Data →
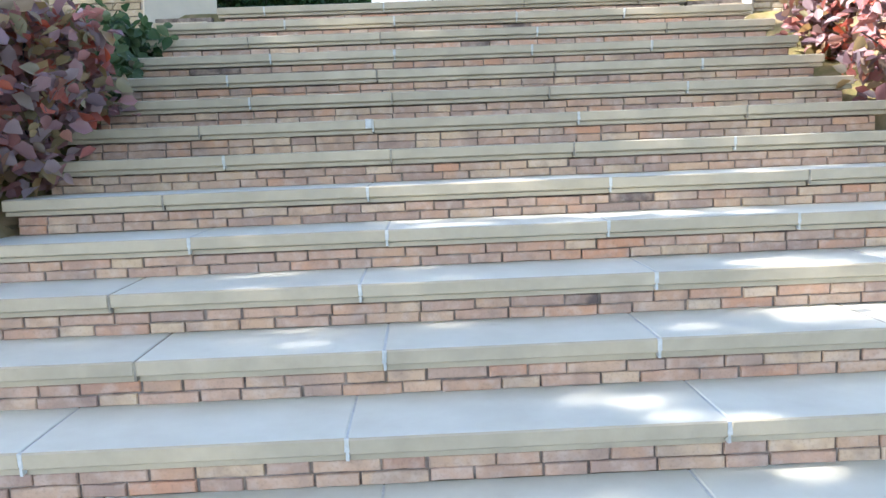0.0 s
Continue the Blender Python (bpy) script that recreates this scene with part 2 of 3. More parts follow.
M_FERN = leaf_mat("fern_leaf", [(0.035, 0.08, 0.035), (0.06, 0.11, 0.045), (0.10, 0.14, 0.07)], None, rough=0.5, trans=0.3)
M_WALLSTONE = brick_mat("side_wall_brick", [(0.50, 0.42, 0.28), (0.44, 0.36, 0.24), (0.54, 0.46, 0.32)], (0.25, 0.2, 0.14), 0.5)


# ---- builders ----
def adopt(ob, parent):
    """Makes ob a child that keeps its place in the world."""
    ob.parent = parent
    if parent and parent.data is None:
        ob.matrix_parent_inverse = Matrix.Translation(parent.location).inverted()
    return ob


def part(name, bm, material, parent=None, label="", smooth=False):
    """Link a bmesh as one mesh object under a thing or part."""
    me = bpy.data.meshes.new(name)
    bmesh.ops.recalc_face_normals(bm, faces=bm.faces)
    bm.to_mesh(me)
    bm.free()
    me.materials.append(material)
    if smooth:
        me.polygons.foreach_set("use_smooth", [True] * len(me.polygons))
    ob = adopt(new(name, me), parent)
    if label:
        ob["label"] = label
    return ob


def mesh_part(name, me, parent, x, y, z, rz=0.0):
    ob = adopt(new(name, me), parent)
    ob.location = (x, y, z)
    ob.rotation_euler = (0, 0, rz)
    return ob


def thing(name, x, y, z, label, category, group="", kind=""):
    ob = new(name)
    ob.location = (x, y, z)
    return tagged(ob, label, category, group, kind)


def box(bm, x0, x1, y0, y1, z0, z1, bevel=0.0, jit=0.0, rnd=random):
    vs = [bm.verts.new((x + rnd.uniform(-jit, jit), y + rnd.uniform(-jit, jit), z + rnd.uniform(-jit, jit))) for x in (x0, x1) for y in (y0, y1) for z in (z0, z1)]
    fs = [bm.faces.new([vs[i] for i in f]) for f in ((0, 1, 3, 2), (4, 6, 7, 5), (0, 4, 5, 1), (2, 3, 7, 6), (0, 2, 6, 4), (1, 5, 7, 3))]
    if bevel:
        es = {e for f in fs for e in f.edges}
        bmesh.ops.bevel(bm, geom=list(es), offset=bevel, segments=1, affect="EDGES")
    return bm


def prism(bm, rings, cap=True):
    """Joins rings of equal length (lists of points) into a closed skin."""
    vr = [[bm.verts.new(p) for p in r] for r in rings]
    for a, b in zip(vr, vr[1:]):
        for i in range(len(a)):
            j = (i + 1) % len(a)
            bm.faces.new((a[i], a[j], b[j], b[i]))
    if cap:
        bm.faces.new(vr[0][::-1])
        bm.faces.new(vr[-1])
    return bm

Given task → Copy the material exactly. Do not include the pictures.

Exercise answer →
0.0 s
Continue the Blender Python (bpy) script that recreates this scene with part 2 of 3. More parts follow.
M_FERN = leaf_mat("fern_leaf", [(0.035, 0.08, 0.035), (0.06, 0.11, 0.045), (0.10, 0.14, 0.07)], None, rough=0.5, trans=0.3)
M_WALLSTONE = brick_mat("side_wall_brick", [(0.50, 0.42, 0.28), (0.44, 0.36, 0.24), (0.54, 0.46, 0.32)], (0.25, 0.2, 0.14), 0.5)


# ---- builders ----
def adopt(ob, parent):
    """Makes ob a child that keeps its place in the world."""
    ob.parent = parent
    if parent and parent.data is None:
        ob.matrix_parent_inverse = Matrix.Translation(parent.location).inverted()
    return ob


def part(name, bm, material, parent=None, label="", smooth=False):
    """Link a bmesh as one mesh object under a thing or part."""
    me = bpy.data.meshes.new(name)
    bmesh.ops.recalc_face_normals(bm, faces=bm.faces)
    bm.to_mesh(me)
    bm.free()
    me.materials.append(material)
    if smooth:
        me.polygons.foreach_set("use_smooth", [True] * len(me.polygons))
    ob = adopt(new(name, me), parent)
    if label:
        ob["label"] = label
    return ob


def mesh_part(name, me, parent, x, y, z, rz=0.0):
    ob = adopt(new(name, me), parent)
    ob.location = (x, y, z)
    ob.rotation_euler = (0, 0, rz)
    return ob


def thing(name, x, y, z, label, category, group="", kind=""):
    ob = new(name)
    ob.location = (x, y, z)
    return tagged(ob, label, category, group, kind)


def box(bm, x0, x1, y0, y1, z0, z1, bevel=0.0, jit=0.0, rnd=random):
    vs = [bm.verts.new((x + rnd.uniform(-jit, jit), y + rnd.uniform(-jit, jit), z + rnd.uniform(-jit, jit))) for x in (x0, x1) for y in (y0, y1) for z in (z0, z1)]
    fs = [bm.faces.new([vs[i] for i in f]) for f in ((0, 1, 3, 2), (4, 6, 7, 5), (0, 4, 5, 1), (2, 3, 7, 6), (0, 2, 6, 4), (1, 5, 7, 3))]
    if bevel:
        es = {e for f in fs for e in f.edges}
        bmesh.ops.bevel(bm, geom=list(es), offset=bevel, segments=1, affect="EDGES")
    return bm


def prism(bm, rings, cap=True):
    """Joins rings of equal length (lists of points) into a closed skin."""
    vr = [[bm.verts.new(p) for p in r] for r in rings]
    for a, b in zip(vr, vr[1:]):
        for i in range(len(a)):
            j = (i + 1) % len(a)
            bm.faces.new((a[i], a[j], b[j], b[i]))
    if cap:
        bm.faces.new(vr[0][::-1])
        bm.faces.new(vr[-1])
    return bm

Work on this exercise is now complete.